Nesterov's Accelerated Gradient Descent (AGD)

Initialize \(x_0\)\(m_0 = 0\), and choose \(\beta_t = \frac{t}{t+3}\), then:

\[ \begin{align*} m_{t+1} &= \beta_t m_t + \eta_t \nabla f(x_{t}+\beta_t m_t)\\ x_{t+1} &= x_t - m_{t+1} \end{align*} \]

Nesterov's AGD is a “lookahead” version of the momentum method by looking ahead for the gradient at \(y_{t+1} = x_t + \beta_t m_t = x_{t+1} + \beta_t (x_{t+1} - x_t)\).

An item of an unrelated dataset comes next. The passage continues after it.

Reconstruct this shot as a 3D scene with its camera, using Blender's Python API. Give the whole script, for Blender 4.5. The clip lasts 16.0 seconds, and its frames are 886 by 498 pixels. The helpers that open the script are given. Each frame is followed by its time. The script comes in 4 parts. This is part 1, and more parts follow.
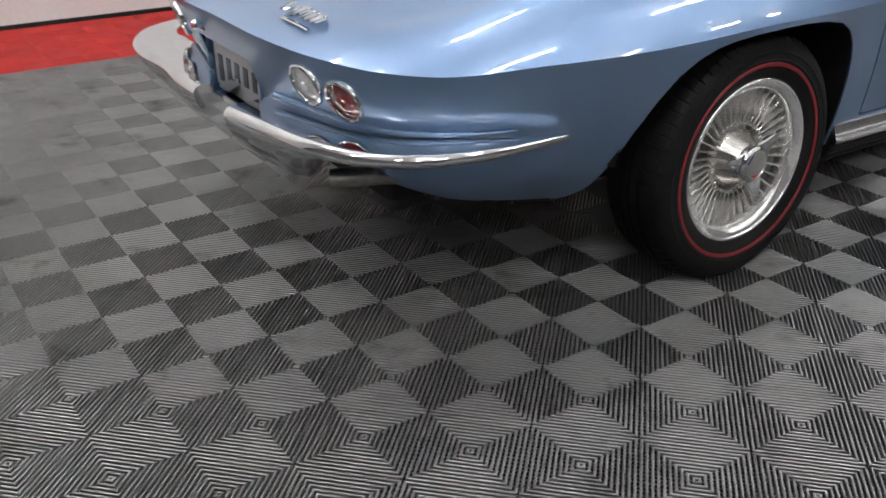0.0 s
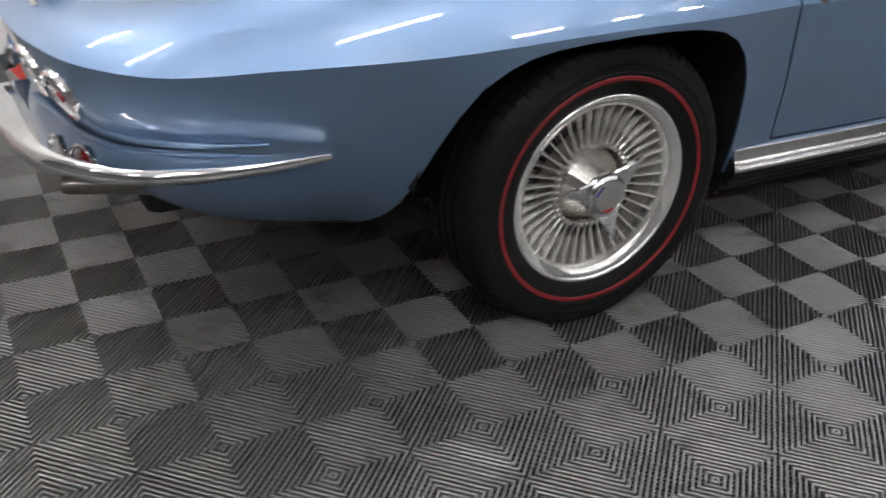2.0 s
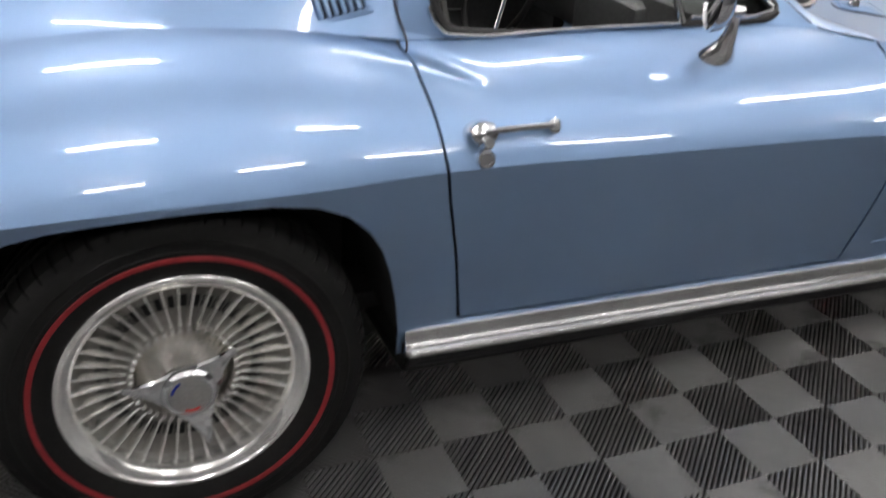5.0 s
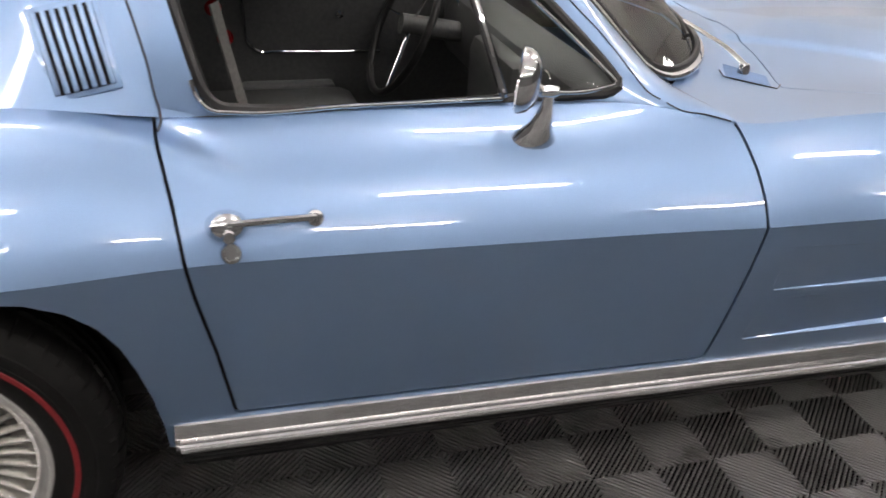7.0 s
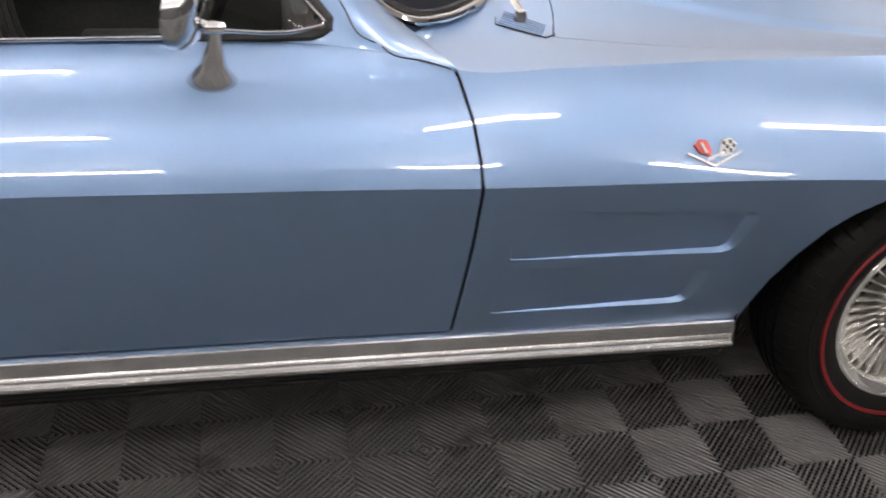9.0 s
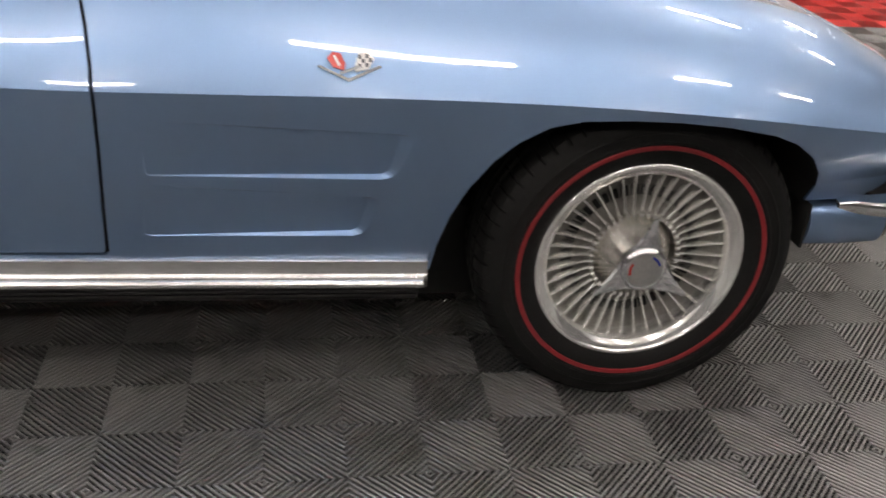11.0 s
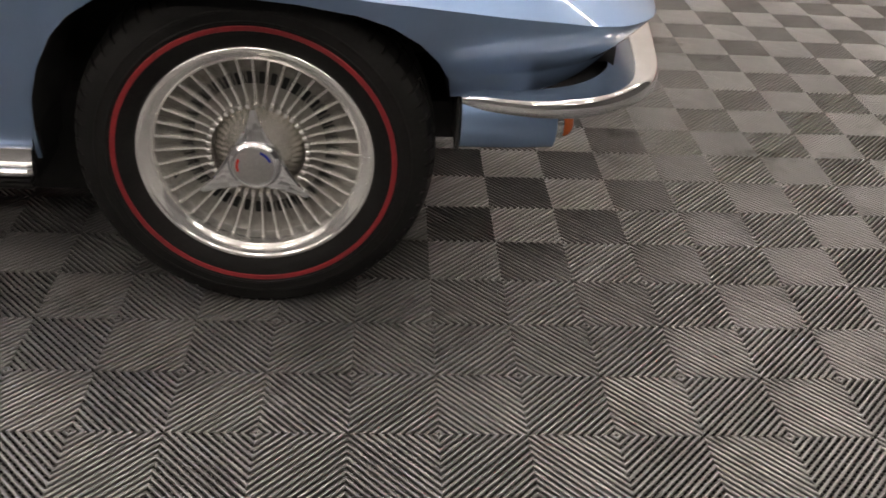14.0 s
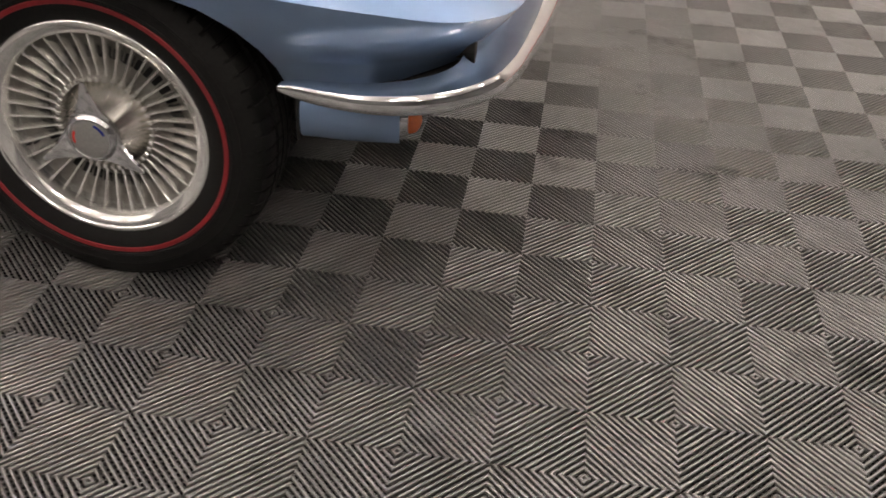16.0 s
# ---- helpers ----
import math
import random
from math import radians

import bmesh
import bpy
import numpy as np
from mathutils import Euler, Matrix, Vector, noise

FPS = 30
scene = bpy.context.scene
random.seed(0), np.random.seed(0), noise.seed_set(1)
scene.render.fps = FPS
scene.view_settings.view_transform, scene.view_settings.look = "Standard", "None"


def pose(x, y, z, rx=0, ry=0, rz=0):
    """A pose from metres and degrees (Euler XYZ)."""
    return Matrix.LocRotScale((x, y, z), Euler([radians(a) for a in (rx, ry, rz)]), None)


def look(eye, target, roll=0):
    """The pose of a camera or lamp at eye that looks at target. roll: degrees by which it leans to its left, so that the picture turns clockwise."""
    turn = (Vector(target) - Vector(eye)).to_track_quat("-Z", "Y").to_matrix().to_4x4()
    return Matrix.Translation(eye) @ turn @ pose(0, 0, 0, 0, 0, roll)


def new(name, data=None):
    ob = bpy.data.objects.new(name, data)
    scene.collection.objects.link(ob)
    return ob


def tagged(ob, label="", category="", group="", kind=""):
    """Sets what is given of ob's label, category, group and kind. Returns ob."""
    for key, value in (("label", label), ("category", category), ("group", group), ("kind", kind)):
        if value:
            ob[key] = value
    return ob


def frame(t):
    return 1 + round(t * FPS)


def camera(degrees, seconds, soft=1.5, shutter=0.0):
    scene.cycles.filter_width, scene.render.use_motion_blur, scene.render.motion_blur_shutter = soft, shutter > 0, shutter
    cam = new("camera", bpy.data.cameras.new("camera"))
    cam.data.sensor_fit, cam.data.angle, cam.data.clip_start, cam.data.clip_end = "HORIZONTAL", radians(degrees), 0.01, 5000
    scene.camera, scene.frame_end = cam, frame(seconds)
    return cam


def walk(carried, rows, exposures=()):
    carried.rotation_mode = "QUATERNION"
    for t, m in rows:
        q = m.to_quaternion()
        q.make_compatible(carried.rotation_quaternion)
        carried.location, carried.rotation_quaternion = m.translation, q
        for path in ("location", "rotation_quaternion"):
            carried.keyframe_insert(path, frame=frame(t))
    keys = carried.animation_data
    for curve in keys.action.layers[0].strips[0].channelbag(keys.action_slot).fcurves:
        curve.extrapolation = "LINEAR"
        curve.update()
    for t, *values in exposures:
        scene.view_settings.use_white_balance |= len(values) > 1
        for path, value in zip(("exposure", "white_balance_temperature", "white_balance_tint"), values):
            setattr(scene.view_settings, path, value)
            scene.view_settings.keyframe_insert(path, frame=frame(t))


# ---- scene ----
cam = camera(51.1, 16.0, soft=1.6, shutter=0.5)
PATH = [
    (0, (-1.834, -2.179, 1.157), (-0.842, -0.687, 0.269), 0.1),
    (0.5, (-1.688, -2.121, 1.148), (-0.708, -0.645, 0.22), 1.1),
    (1, (-1.527, -2.094, 1.148), (-0.572, -0.618, 0.194), 2.0),
    (1.5, (-1.307, -2.14, 1.158), (-0.439, -0.62, 0.191), 2.3),
    (2, (-1.118, -2.164, 1.148), (-0.276, -0.634, 0.174), 2.3),
    (2.5, (-0.946, -2.139, 1.162), (-0.092, -0.645, 0.142), 3.1),
    (3, (-0.778, -2.142, 1.156), (0.061, -0.648, 0.126), 2.8),
    (3.5, (-0.59, -2.205, 1.159), (0.166, -0.66, 0.138), 2.0),
    (4, (-0.445, -2.195, 1.144), (0.304, -0.624, 0.158), 2.3),
    (4.5, (-0.301, -2.139, 1.187), (0.462, -0.557, 0.23), 3.7),
    (5, (-0.118, -2.118, 1.28), (0.598, -0.495, 0.356), 3.9),
    (5.2, (-0.041, -2.134, 1.324), (0.636, -0.49, 0.408), 4.0),
    (7.3, (0.542, -2.093, 1.386), (1.071, -0.404, 0.454), 3.5),
    (7.5, (0.611, -2.108, 1.371), (1.115, -0.41, 0.443), 3.2),
    (8, (0.763, -2.118, 1.357), (1.236, -0.423, 0.408), 3.4),
    (8.5, (0.929, -2.117, 1.342), (1.378, -0.426, 0.373), 3.4),
    (9, (1.124, -2.143, 1.327), (1.524, -0.45, 0.34), 3.6),
    (9.2, (1.209, -2.165, 1.33), (1.578, -0.47, 0.333), 3.4),
    (11.3, (1.889, -2.302, 1.153), (2.219, -0.57, 0.209), 5.0),
    (11.5, (1.95, -2.305, 1.138), (2.276, -0.576, 0.185), 5.3),
    (12, (2.099, -2.285, 1.113), (2.424, -0.58, 0.118), 5.5),
    (12.5, (2.25, -2.273, 1.108), (2.552, -0.59, 0.071), 5.1),
    (13, (2.429, -2.329, 1.115), (2.646, -0.638, 0.069), 4.1),
    (13.5, (2.573, -2.321, 1.105), (2.753, -0.633, 0.047), 4.0),
    (14, (2.721, -2.295, 1.112), (2.852, -0.621, 0.025), 3.6),
    (14.5, (2.844, -2.271, 1.108), (2.934, -0.606, 0.004), 3.2),
    (15, (3.017, -2.27, 1.126), (2.996, -0.616, 0.001), 2.4),
    (15.5, (3.182, -2.26, 1.128), (3.052, -0.609, 0.006), 2.4),
    (16, (3.318, -2.2, 1.13), (3.112, -0.564, -0.001), 2.9),
]
EXPOSURES = [(0.0, -0.16, 6500, 10), (2.5, -0.11, 6600, 10), (4.0, -0.11, 6650, 10), (5.0, -0.16, 6700, 11), (7.5, 0.0, 7100, 14), (9.0, -0.06, 7100, 14), (11.5, -0.08, 7300, 13), (16.0, -0.05, 7650, 16)]
walk(cam, [(t, look(eye, target, roll)) for t, eye, target, roll in PATH], EXPOSURES)

# ---- light ----
world = bpy.data.worlds.new("world")
scene.world = world
world.use_nodes = True
world.node_tree.nodes["Background"].inputs[0].default_value = (0.75, 0.85, 1.0, 1)
world.node_tree.nodes["Background"].inputs[1].default_value = 0.25
TUBE_STRENGTH = 48.0
LAMP_LENGTH = 0.95
LAMPS = [(-0.1 + 2.35 * k, y) for y in (-5.7, -3.0, 0.2) for k in range(-2, 4)] + [(-0.1 + 2.35 * k, 2.2) for k in (-1, 1, 3)]

# ---- materials ----
def material(name, base, rough=0.5, metal=0.0, coat=0.0, grain=0.0, grain_scale=60.0, stain=0.0, stain_scale=3.0,
             bump=0.0, bump_scale=200.0, emit=0.0, alpha=1.0, transmission=0.0, random_value=0.0, spec=0.5, coat_rough=0.04, coat_ior=1.6, smudge=0.0):
    """A principled material with variation at two scales."""
    m = bpy.data.materials.new(name)
    m.use_nodes = True
    nt = m.node_tree
    p = nt.nodes["Principled BSDF"]
    p.inputs["Base Color"].default_value = (*base, 1)
    p.inputs["Roughness"].default_value = rough
    p.inputs["Metallic"].default_value = metal
    p.inputs["Coat Weight"].default_value = coat
    p.inputs["Specular IOR Level"].default_value = spec
    p.inputs["Coat IOR"].default_value = coat_ior
    p.inputs["Coat Roughness"].default_value = coat_rough
    p.inputs["Transmission Weight"].default_value = transmission
    if emit:
        p.inputs["Emission Color"].default_value = (*base, 1)
        p.inputs["Emission Strength"].default_value = emit
    if grain or stain or random_value:
        geo = nt.nodes.new("ShaderNodeNewGeometry")
        value = None
        for amount, size, detail in ((grain, grain_scale, 3), (stain, stain_scale, 5)):
            if not amount:
                continue
            noise_node = nt.nodes.new("ShaderNodeTexNoise")
            noise_node.inputs["Scale"].default_value = size
            noise_node.inputs["Detail"].default_value = detail
            nt.links.new(geo.outputs["Position"], noise_node.inputs["Vector"])
            rng = nt.nodes.new("ShaderNodeMapRange")
            rng.inputs["From Min"].default_value = 0.3
            rng.inputs["From Max"].default_value = 0.7
            rng.inputs["To Min"].default_value = 1 - amount
            rng.inputs["To Max"].default_value = 1 + amount * 0.5
            nt.links.new(noise_node.outputs["Fac"], rng.inputs["Value"])
            if value is None:
                value = rng.outputs["Result"]
            else:
                mul = nt.nodes.new("ShaderNodeMath")
                mul.operation = "MULTIPLY"
                nt.links.new(value, mul.inputs[0])
                nt.links.new(rng.outputs["Result"], mul.inputs[1])
                value = mul.outputs[0]
        if random_value:
            info = nt.nodes.new("ShaderNodeObjectInfo")
            rng = nt.nodes.new("ShaderNodeMapRange")
            rng.inputs["To Min"].default_value = 1 - random_value
            rng.inputs["To Max"].default_value = 1 + random_value
            nt.links.new(info.outputs["Random"], rng.inputs["Value"])
            if value is None:
                value = rng.outputs["Result"]
            else:
                mul = nt.nodes.new("ShaderNodeMath")
                mul.operation = "MULTIPLY"
                nt.links.new(value, mul.inputs[0])
                nt.links.new(rng.outputs["Result"], mul.inputs[1])
                value = mul.outputs[0]
        mix = nt.nodes.new("ShaderNodeVectorMath")
        mix.operation = "SCALE"
        mix.inputs[0].default_value = base
        nt.links.new(value, mix.inputs["Scale"])
        nt.links.new(mix.outputs["Vector"], p.inputs["Base Color"])
    if smudge:
        # grimy spots that are duller than the rest
        geo3 = nt.nodes.new("ShaderNodeNewGeometry")
        spots = nt.nodes.new("ShaderNodeTexNoise")
        spots.inputs["Scale"].default_value = 5.5
        spots.inputs["Detail"].default_value = 6
        spots.inputs["Roughness"].default_value = 0.62
        nt.links.new(geo3.outputs["Position"], spots.inputs["Vector"])
        dull = nt.nodes.new("ShaderNodeMapRange")
        dull.inputs["From Min"].default_value = 0.57
        dull.inputs["From Max"].default_value = 0.70
        dull.inputs["To Min"].default_value = 1.0
        dull.inputs["To Max"].default_value = 1.0 - smudge
        nt.links.new(spots.outputs["Fac"], dull.inputs["Value"])
        nt.links.new(dull.outputs["Result"], p.inputs["Coat Weight"])
        nt.links.new(dull.outputs["Result"], p.inputs["Specular IOR Level"])
    if bump:
        tex = nt.nodes.new("ShaderNodeTexNoise")
        tex.inputs["Scale"].default_value = bump_scale
        tex.inputs["Detail"].default_value = 3
        geo2 = nt.nodes.new("ShaderNodeNewGeometry")
        nt.links.new(geo2.outputs["Position"], tex.inputs["Vector"])
        bn = nt.nodes.new("ShaderNodeBump")
        bn.inputs["Strength"].default_value = bump
        bn.inputs["Distance"].default_value = 0.002
        nt.links.new(tex.outputs["Fac"], bn.inputs["Height"])
        nt.links.new(bn.outputs["Normal"], p.inputs["Normal"])
    return m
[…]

Here is the implementation of Nesterov's AGD in PyTorch:

def f(x):
    ... # define the objective function

# Initialize parameters
x = torch.zeros(dim, requires_grad=True)  # Initialize x
m = torch.zeros(dim)  # Initialize momentum m

# AGD parameters
lr = 0.1  # Learning rate (η_t)
num_iters = 100  # Number of iterations
for t in range(num_iters):
    beta_t = t / (t + 3)  # Compute β_t

    # Compute the gradient at x_t + β_t * m_t
    y = x + beta_t * m  # Look-ahead step
    loss = f(y)
    loss.backward()

    with torch.no_grad():
        # Update momentum
        m_new = beta_t * m + lr * y.grad
        # Update x
        x -= m_new
        # Update variables for the next iteration
        m.copy_(m_new)  # In-place update of m
        x.grad.zero_()  # Reset gradient

Notice you need to use in-place operations for momentum like m.copy_(m_new) to maintain the connection to the computational graph. The momentum term m is used in the look-ahead step y = x + beta_t * m, and this relationship must be maintained correctly.

AGD trajectory and comparison with GD

General momentum update: The momentum method has the following update:

\[ \begin{align*} m_{t+1} &= \beta m_t + \nabla f(x_{t})\\ x_{t+1} &= x_t - \eta_t m_{t+1} \end{align*} \]

Unlike gradient descent, momentum method uses the history of the trajectory:

\[ m_{t+1} = \beta m_t + \nabla f(x_{t}) = \beta^2 m_{t-1} + \beta \nabla f(x_{t-1}) + \nabla f(x_{t}) = \cdots = \sum_{i=0}^{t} \beta^{t-i} \nabla f(x_{i}) \]

Therefore, the momentum is a weighted average of the gradients in the history trajectory.

Because it uses historical information, AGD's trajectory is not monotonically decreasing toward the minimum.

Comparison of GD and AGD trajectories

Theorem (Convergence of AGD): Let \(f\) be convex and \(L\)-smooth. If we choose \(\eta_t = 1/L\), then Nesterov's accelerated gradient descent achieves:

\[ f(x_t) - f(x^*) \leq \frac{2L\|x_0 - x^*\|_2^2}{(t+1)^2} \]

This means AGD has a convergence rate of \(O(1/t^2)\), which is faster than gradient descent's \(O(1/t)\) rate. In other words, for convex and smooth functions, AGD can achieve \(\epsilon\)-accuracy within \(O(1/\sqrt{\epsilon})\) steps.